Stadtschloss, Palast, Humboldt-Forum -
Neues Buch über die Geschichte der 1950 abgerissenen Hohenzollernresidenz



Bei gutem Willen hätte die Kriegsruine – hier ein Foto aus dem Jahr 1947 – aufgebaut werden können. Nach dem Abriss kam auf die Freifläche eine Tribüne, an der Demonstration- und Festzüge an Ulbricht und Genossen vorbei liefen. (Repro: Caspar)

Die letzten Reste des 1976 eröffneten Palastes der Republik fallen; an seiner Stelle wird in den kommenden Jahren das Humboldt-Forum mit der Fassade des ehemaligen Stadtschlosses errichtet. Ausgangspunkt eines neuen, von Hartmut Ellrich verfassten Buches über Glanz und Elend des 1950 auf Befehl des damaligen SED-Chefs Walter Ulbricht und gegen Proteste von Kunst- und Architekturhistorikern, Denkmalpflegern und ganz einfachen Bürgern abgerissenen Schlosses ist ein Beschluss des Deutschen Bundestags von 2002, es wieder aufzubauen. Versehen mit der wiederhergestellten Barockfassade, jedoch mit neuen Innenleben, soll es als neuer Kulturstandort der Hauptstadt ihre „Seele“ zurückgeben. Diesem ebenso ehrgeizigen wie umstrittenen Vorhaben wurde der Palast der Republik geopfert, von dem nur noch wenige Betonbrocken stehen.

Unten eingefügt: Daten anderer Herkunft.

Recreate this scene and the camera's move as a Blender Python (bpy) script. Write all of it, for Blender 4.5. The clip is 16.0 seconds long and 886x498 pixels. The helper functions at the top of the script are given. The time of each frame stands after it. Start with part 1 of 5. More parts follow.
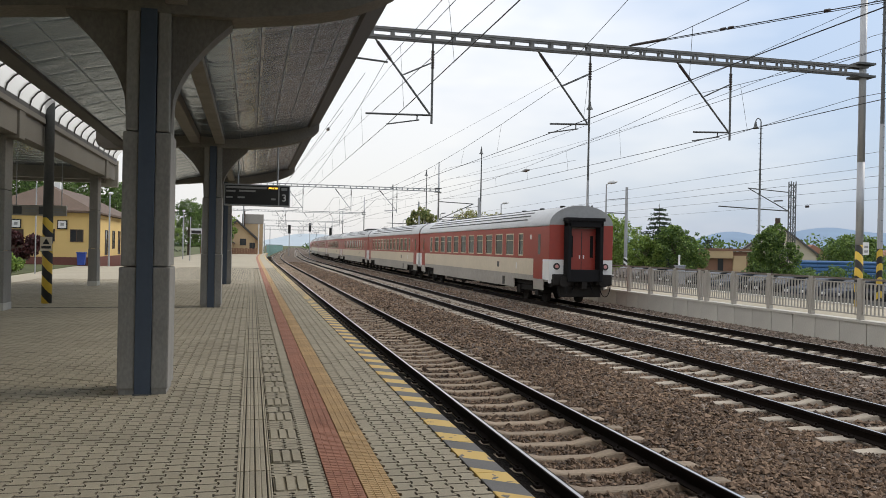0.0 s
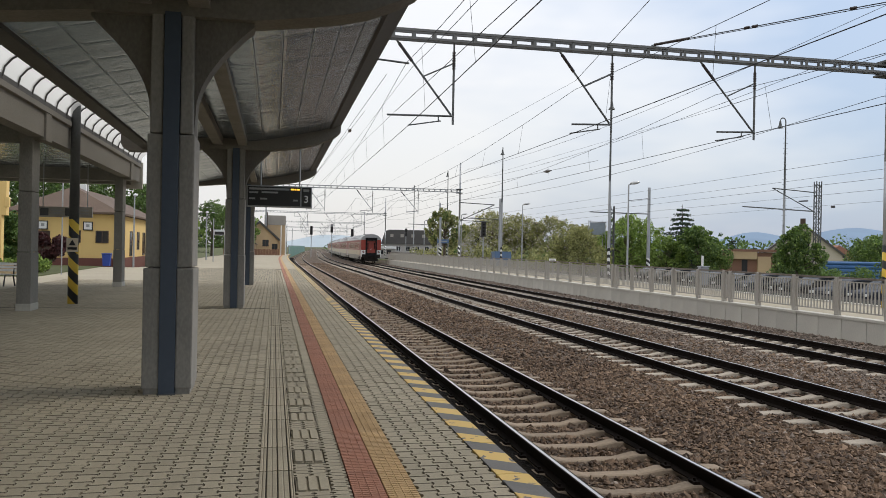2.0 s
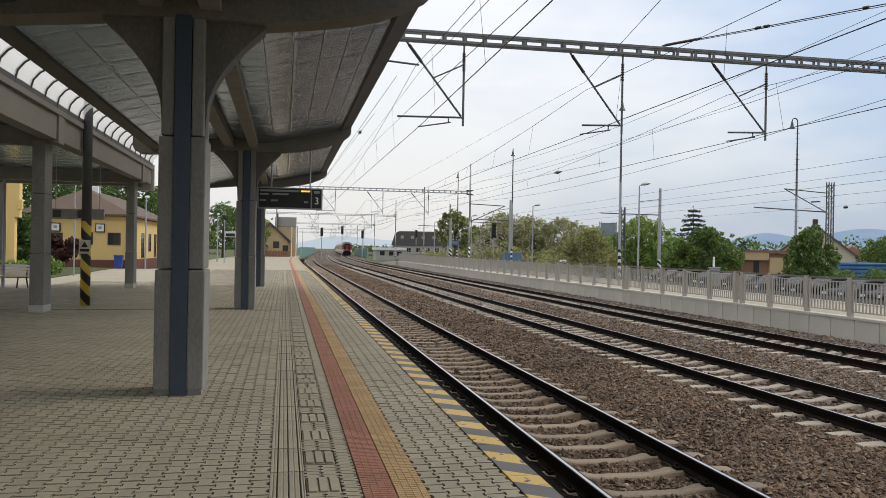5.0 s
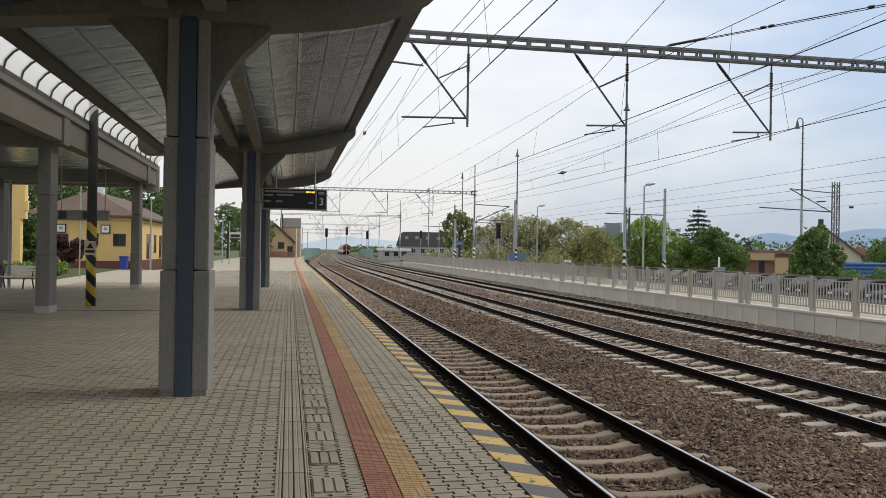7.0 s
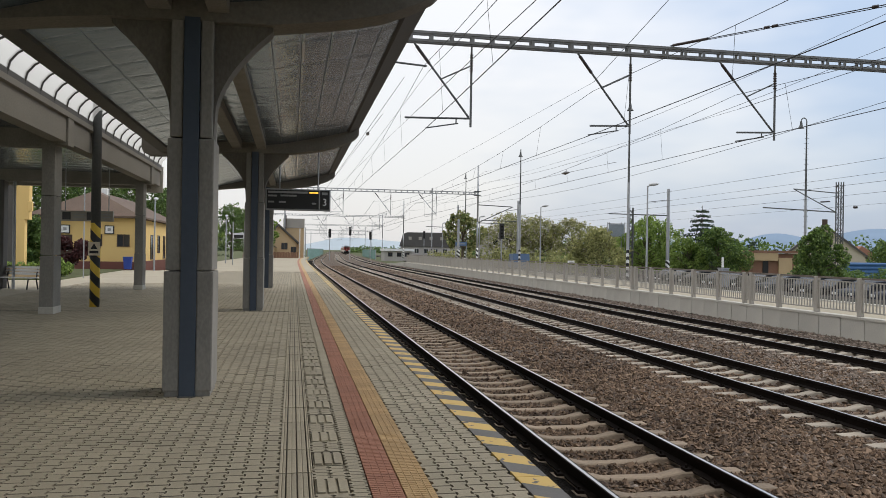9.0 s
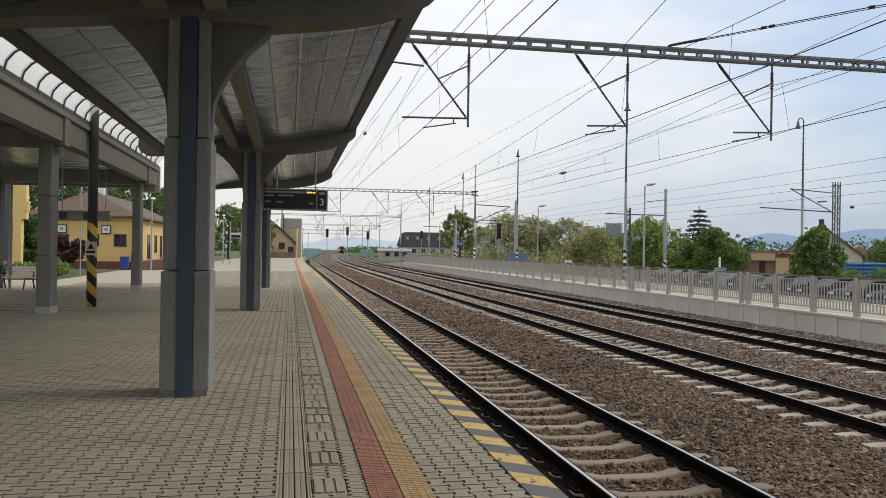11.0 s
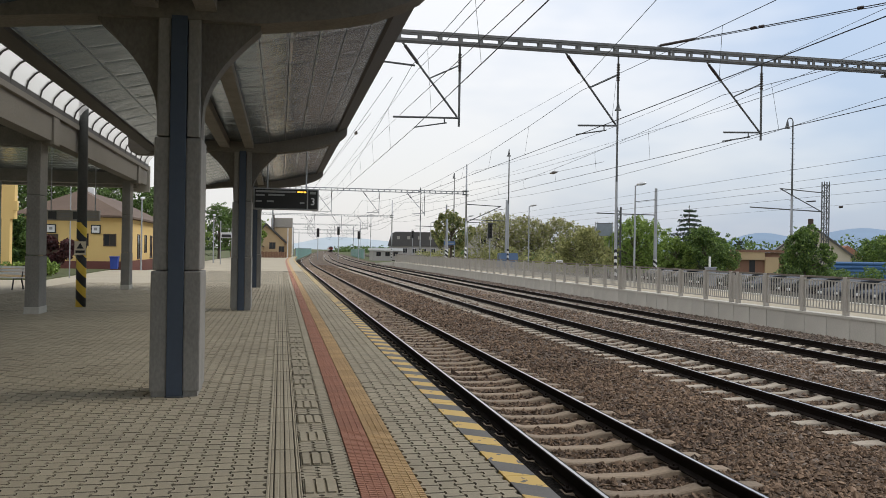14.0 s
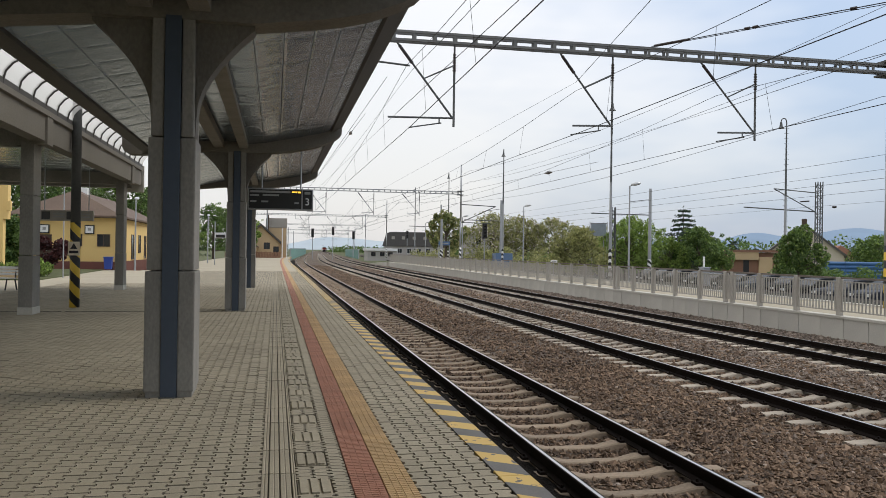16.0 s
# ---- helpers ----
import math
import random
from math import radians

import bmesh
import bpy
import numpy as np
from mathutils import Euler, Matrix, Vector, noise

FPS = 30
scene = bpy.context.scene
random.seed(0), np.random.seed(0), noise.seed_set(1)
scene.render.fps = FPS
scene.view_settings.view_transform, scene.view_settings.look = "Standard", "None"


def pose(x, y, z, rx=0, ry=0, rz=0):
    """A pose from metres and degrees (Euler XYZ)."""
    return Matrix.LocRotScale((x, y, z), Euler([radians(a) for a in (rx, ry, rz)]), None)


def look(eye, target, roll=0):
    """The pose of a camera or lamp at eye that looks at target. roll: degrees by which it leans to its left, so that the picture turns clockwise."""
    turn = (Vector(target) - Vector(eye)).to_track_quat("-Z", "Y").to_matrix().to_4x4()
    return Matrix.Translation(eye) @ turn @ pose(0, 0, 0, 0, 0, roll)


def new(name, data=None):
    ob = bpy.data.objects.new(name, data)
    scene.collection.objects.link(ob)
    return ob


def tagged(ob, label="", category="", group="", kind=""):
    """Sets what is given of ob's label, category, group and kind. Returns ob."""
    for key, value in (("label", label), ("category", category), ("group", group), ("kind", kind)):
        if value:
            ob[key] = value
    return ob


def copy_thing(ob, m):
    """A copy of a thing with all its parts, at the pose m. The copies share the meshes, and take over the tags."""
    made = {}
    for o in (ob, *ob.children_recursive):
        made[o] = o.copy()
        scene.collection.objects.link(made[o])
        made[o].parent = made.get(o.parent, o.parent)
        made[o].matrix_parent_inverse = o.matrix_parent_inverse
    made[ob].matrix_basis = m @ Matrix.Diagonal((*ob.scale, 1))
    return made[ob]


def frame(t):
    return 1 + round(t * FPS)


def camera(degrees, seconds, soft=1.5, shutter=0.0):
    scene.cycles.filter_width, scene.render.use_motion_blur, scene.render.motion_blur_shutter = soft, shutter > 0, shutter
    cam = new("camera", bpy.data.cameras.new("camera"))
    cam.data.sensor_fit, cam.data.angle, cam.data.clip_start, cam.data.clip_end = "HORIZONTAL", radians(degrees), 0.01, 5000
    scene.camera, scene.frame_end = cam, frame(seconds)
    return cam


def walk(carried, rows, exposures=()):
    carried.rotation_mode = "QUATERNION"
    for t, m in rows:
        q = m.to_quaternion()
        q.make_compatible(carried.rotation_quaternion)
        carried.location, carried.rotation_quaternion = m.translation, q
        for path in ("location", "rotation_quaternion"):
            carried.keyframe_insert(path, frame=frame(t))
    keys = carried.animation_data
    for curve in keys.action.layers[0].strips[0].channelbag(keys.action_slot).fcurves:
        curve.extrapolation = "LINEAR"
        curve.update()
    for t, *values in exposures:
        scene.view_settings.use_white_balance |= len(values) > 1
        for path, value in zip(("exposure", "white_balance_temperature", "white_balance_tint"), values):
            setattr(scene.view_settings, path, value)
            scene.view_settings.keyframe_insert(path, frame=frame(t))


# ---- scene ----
# ---- camera ----
EYE = (0.0, 0.0, 1.72)
TURNS = (
    (0, 89.954, -1.134, -13.249), (0.5, 89.950, -1.129, -12.678), (1, 89.932, -1.097, -12.229), (1.5, 89.979, -1.141, -12.024),
    (2, 89.990, -1.102, -11.746), (2.5, 90.006, -1.109, -11.556), (3, 90.018, -1.088, -11.415), (3.5, 90.040, -1.045, -11.291),
    (4, 90.053, -1.038, -11.186), (6.5, 90.102, -0.972, -10.793), (7, 90.109, -0.945, -10.698), (7.5, 90.121, -0.935, -10.621),
    (8, 90.136, -0.910, -10.558), (8.5, 90.139, -0.902, -10.502), (9, 90.139, -0.910, -10.467), (11.5, 90.130, -0.917, -10.745),
    (12, 90.134, -0.919, -10.846), (12.5, 90.129, -0.922, -10.955), (13, 90.126, -0.920, -11.070), (13.5, 90.117, -0.912, -11.195),
    (14, 90.112, -0.882, -11.282), (14.5, 90.130, -0.866, -11.365), (15, 90.129, -0.871, -11.435), (15.5, 90.122, -0.870, -11.532),
    (16, 90.127, -0.853, -11.654))
cam = camera(2 * math.degrees(math.atan(784 / 1440)), 16.0, 0.8)
walk(cam, [(t, pose(*EYE, rx, ry, rz)) for t, rx, ry, rz in TURNS], [(0, 0.11), (1, 0.06), (2, 0.04), (16, 0.04)])

# ---- light ----
SUN_UP, SUN_AZ = 42.0, 84.0      # degrees above the horizon, and from +y towards +x
world = bpy.data.worlds.new("overcast_sky")
scene.world = world
world.use_nodes = True
wn, wl = world.node_tree.nodes, world.node_tree.links
wn.clear()
w_out, w_bg, w_sky = wn.new("ShaderNodeOutputWorld"), wn.new("ShaderNodeBackground"), wn.new("ShaderNodeTexSky")
w_sky.sky_type, w_sky.sun_disc = "NISHITA", False
w_sky.sun_elevation, w_sky.sun_rotation = radians(SUN_UP), radians(SUN_AZ)
w_sky.air_density, w_sky.dust_density = 1.2, 2.0
w_co, w_map, w_noise, w_ramp = wn.new("ShaderNodeTexCoord"), wn.new("ShaderNodeMapping"), wn.new("ShaderNodeTexNoise"), wn.new("ShaderNodeValToRGB")
w_map.inputs["Scale"].default_value = (1.0, 1.0, 3.2)
w_noise.inputs["Scale"].default_value, w_noise.inputs["Detail"].default_value, w_noise.inputs["Roughness"].default_value = 1.25, 5.0, 0.55
w_map.inputs["Location"].default_value = (0.35, 0.0, 0.0)
w_ramp.color_ramp.elements[0].position, w_ramp.color_ramp.elements[0].color = 0.33, (3.75, 4.65, 6.15, 1)
w_ramp.color_ramp.elements[1].position, w_ramp.color_ramp.elements[1].color = 0.60, (7.8, 7.72, 7.78, 1)
w_mix = wn.new("ShaderNodeMix")
w_mix.data_type = "RGBA"
w_mix.inputs["Factor"].default_value = 0.78
wl.new(w_co.outputs["Generated"], w_map.inputs["Vector"])
wl.new(w_map.outputs["Vector"], w_noise.inputs["Vector"])
# the cloud cover is thinner towards one side
w_side, w_lean = wn.new("ShaderNodeSeparateXYZ"), wn.new("ShaderNodeMath")
w_lean.operation, w_lean.inputs[1].default_value = "MULTIPLY_ADD", -0.47
w_off = wn.new("ShaderNodeMath")
w_off.operation, w_off.inputs[1].default_value = "ADD", 0.135
wl.new(w_co.outputs["Generated"], w_side.inputs[0])
wl.new(w_side.outputs["X"], w_lean.inputs[0])
wl.new(w_noise.outputs["Fac"], w_lean.inputs[2])
wl.new(w_lean.outputs[0], w_off.inputs[0])
wl.new(w_off.outputs[0], w_ramp.inputs["Fac"])
wl.new(w_sky.outputs["Color"], w_mix.inputs["A"])
wl.new(w_ramp.outputs["Color"], w_mix.inputs["B"])
# an overcast sky grows brighter towards the zenith
w_sep, w_up, w_grow, w_mul = wn.new("ShaderNodeSeparateXYZ"), wn.new("ShaderNodeMath"), wn.new("ShaderNodeMath"), wn.new("ShaderNodeVectorMath")
w_up.operation, w_up.inputs[1].default_value = "MAXIMUM", 0.0
w_grow.operation, w_grow.inputs[1].default_value, w_grow.inputs[2].default_value = "MULTIPLY_ADD", 0.75, 1.04
w_mul.operation = "SCALE"
wl.new(w_co.outputs["Generated"], w_sep.inputs[0])
wl.new(w_sep.outputs["Z"], w_up.inputs[0])
wl.new(w_up.outputs[0], w_grow.inputs[0])
wl.new(w_mix.outputs["Result"], w_mul.inputs[0])
wl.new(w_grow.outputs[0], w_mul.inputs["Scale"])
wl.new(w_mul.outputs["Vector"], w_bg.inputs["Color"])
w_bg.inputs["Strength"].default_value = 0.111
wl.new(w_bg.outputs["Background"], w_out.inputs["Surface"])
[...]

Ellrich stellt seinen Darlegungen eine bis zum Ende der Hohenzollernherrschaft 1918 reichende Chronik des Stadtschlosses voran und beschreibt, was sonst noch in der Umgebung der Residenz stand, die aus einer Mitte des 15. Jahrhunderts angelegten kurfürstlichen Burg hervor ging. Anhand von zahlreichen Fotos, Grafiken und Plänen veranschaulicht das Buch, wie das Schloss und einzelne seiner Wohn- und Repräsentationsräume aussahen, und wer die am Ausbau und der Ausgestaltung beteiligten Architekten, Maler und Bildhauer waren.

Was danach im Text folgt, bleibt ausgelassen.